Um claro exemplo do quanto os regimes de capitalização não substituem os seguros sociais de responsabilidade estatal é o Chile, onde foram instalados os regimes de capitalização durante a sangrenta ditadura de Pinochet. Os resultados são conhecidos em todo o mundo, com os trabalhadores sem garantias, fazendo de seu país o campeão sul-americano de suicídios de idosos.
Não pode passar sem registro que o Chile é apenas um dentre os 30 países que aderiram a regimes de capitalização e assemelhados (todos situados na América Latina, Leste Europeu e África, muito sugestivamente), dos quais 18 já se arrependeram e retornaram aos regimes públicos de repartição. Vale consultar boletim da OIT deste último mês de dezembro, com o título “Reversão da Privatização de Previdência: Questões chave”.
A implantação desta pretendida “nova previdência” seria o maior retrocesso social que nosso país poderia viver.

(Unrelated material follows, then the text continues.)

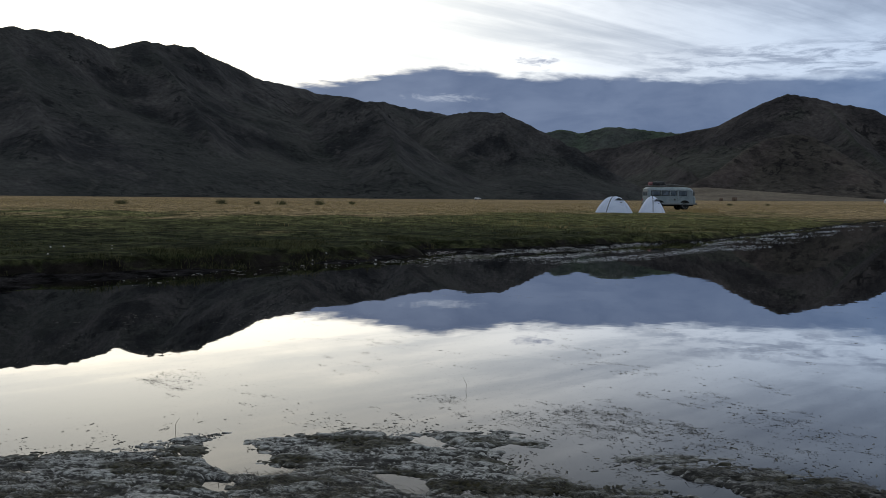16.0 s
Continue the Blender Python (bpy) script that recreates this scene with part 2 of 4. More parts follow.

5) Aposentados e pensionistas sem garantias
Na Constituição Cidadã de 1988 tivemos uma grande conquista, garantindo que os benefícios previdenciários devem ser corrigidos todo ano, para manter seu “valor real”. É verdade que as atualizações não têm mantido exatamente o valor real das aposentadorias e pensões, mas é uma garantia constitucional, sempre valendo nos embates judiciais e políticos.
Ocorre que, além de retirar a garantia constitucional, se acontecer a implantação do regime de capitalização, com cada trabalhador contribuindo apenas para seu próprio fundo (se o patrão contribui ou não dependeria da lei complementar), como fica o pacto de gerações? Sem as contribuições, surgiria, aí sim, um grande rombo na Previdência Social, sem qualquer chance de solução.

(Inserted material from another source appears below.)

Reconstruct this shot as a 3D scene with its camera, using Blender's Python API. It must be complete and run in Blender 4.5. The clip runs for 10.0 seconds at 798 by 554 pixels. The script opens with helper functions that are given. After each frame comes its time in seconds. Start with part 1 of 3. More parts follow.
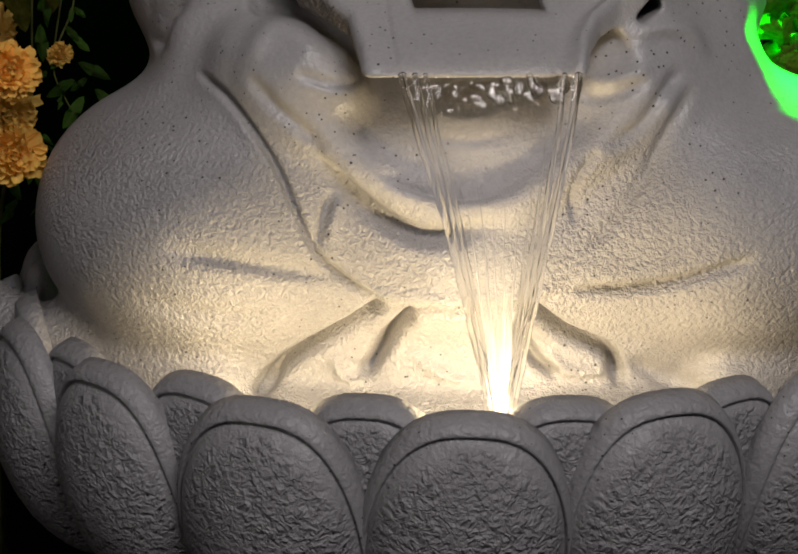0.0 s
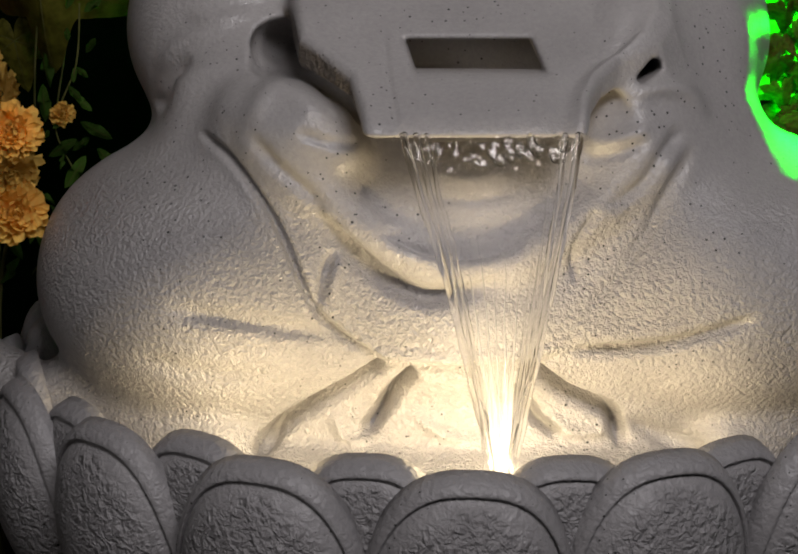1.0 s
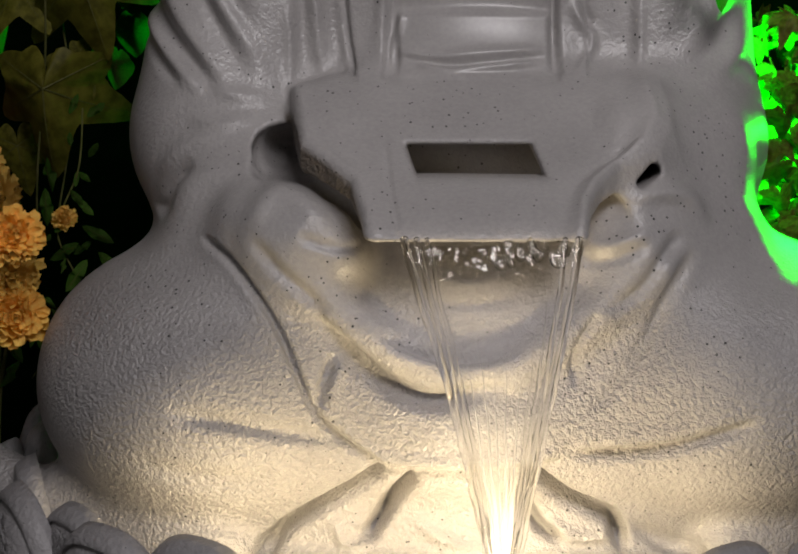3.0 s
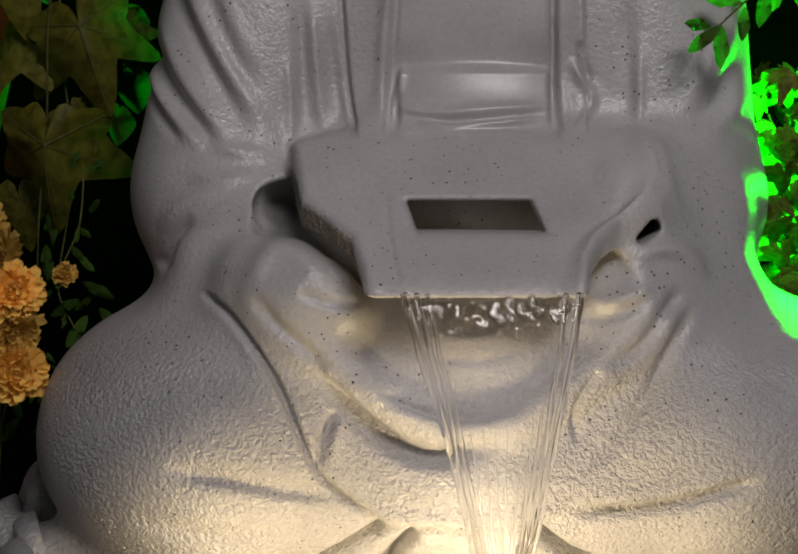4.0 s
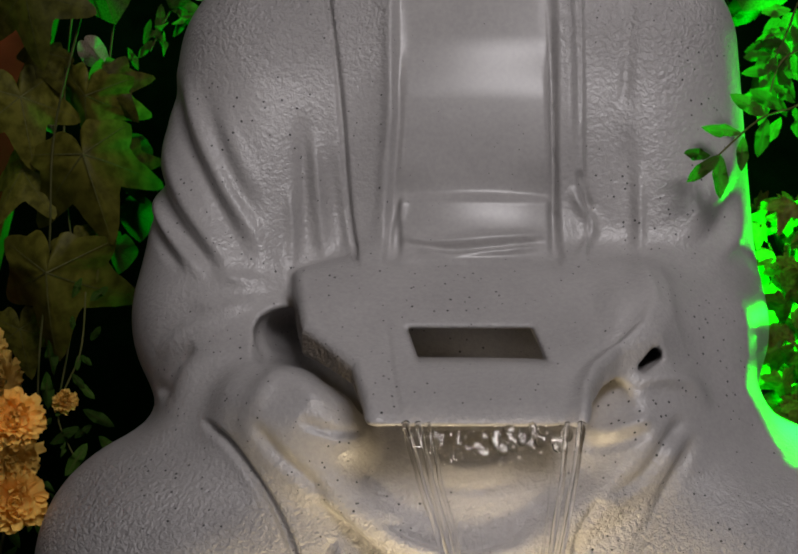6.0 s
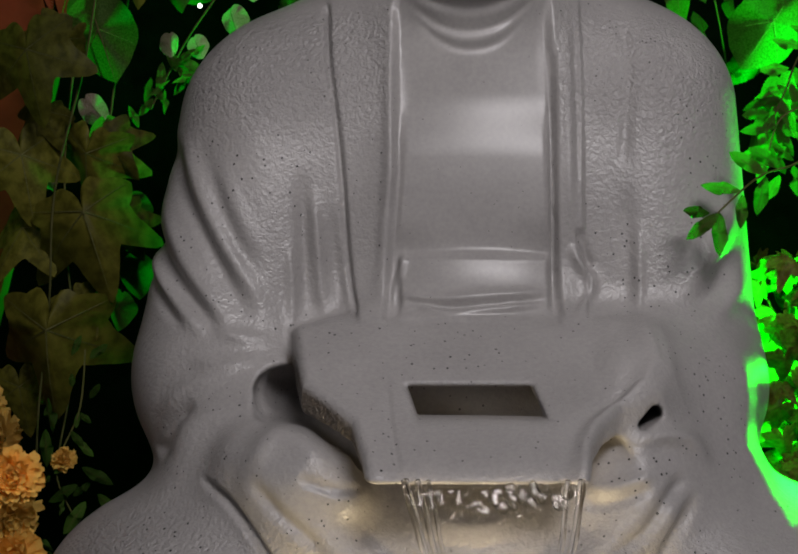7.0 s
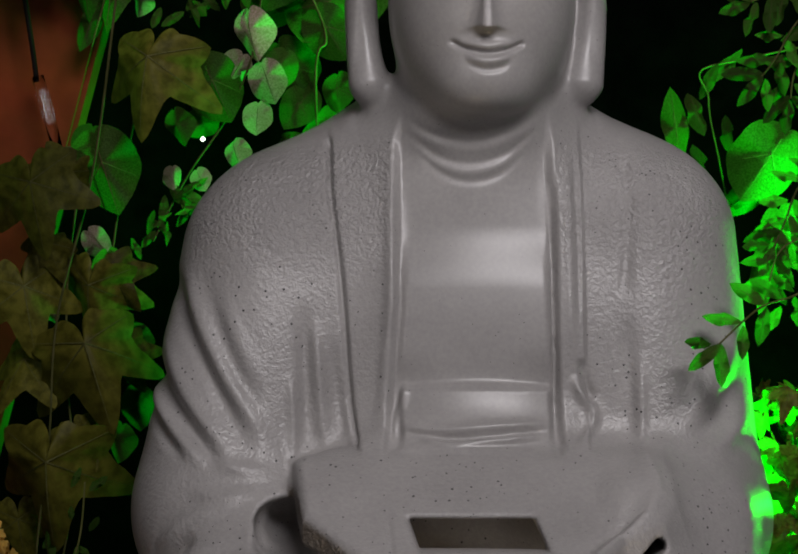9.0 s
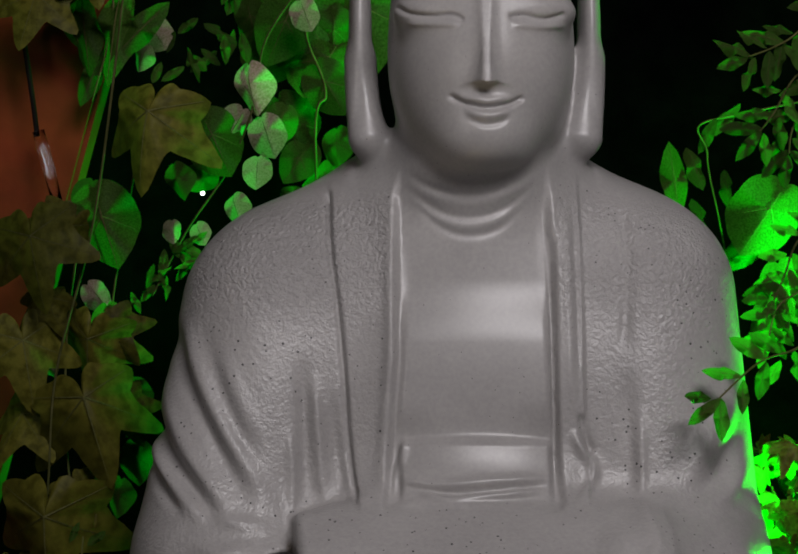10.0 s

Num primeiro momento, aponta-se cinco boas razões para rejeitar a PEC 006/2019, porém ainda cabem novas análises. Existem maldades e “jabutis” que precisam ser desvendados e denunciados, mas o principal, neste momento, é exigir a manutenção das regras da Previdência Social na Constituição. Negociar em regras de transição com validade finita e sem peso será apostar na extinção bem rápida do sistema previdenciário em nosso país, com quase cem anos de luta e sangue dos trabalhadores.
*Sergio Pardal Freudenthal é advogado e mestre em Direito Previdenciário.